There have been fewer numbers of the birds that usually appear in the winter compared to last year.

Most winters we have become used to fairly large numbers of migratory waterfowl at the mouth of the Niagara River, but this year has been an anomaly.

Where we usually see lots of the greater scaup, white-winged scoter ducks, mergansers and smaller numbers of the odd waterfowl, it just hasn’t happened so far. In the water off Ball’s Beach, Nelson Park, the marina basin and along the shore toward Navy Hall several species have been noted, but usually only one or two horned grebe, red-throated loon, three American coots, etc. The larger numbers of diving ducks have simply not appeared yet. I’m assuming that the milder winter we have had so far is the primary cause.

Further afield  in the rural areas of the town, there are large number of starlings which appear to be attracting the usual predators, hawks, merlins and the beautiful small falcon, the American kestrel.

I’ve witnessed several murmurations of starlings as they move like a cloud through the air landing for brief periods on trees or the ground before lifting en masse to the sky.

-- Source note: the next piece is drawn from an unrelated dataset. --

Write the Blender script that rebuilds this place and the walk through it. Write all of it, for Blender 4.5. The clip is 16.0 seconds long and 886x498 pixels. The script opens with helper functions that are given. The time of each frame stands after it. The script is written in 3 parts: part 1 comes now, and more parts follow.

At times you can even spot the predator that is the cause of this action flying in among the clouds of starling or on the ground with a capture.

Backyard feeders in town also continue to attract the non-migratory birds and we are treated daily to finches, sparrows, cardinals and blue jays.

Sometimes large numbers of robins gather in a smaller area and actively feed on whatever is left in trees. It can be quite busy overhead.

Well, we will have to see what the next few months will bring us to see bird wise. With the prediction of an early spring we may be seeing  hummingbirds arrive earlier than usual. Already, we’re seeing turkey vultures several weeks ahead of their usual time of arrival.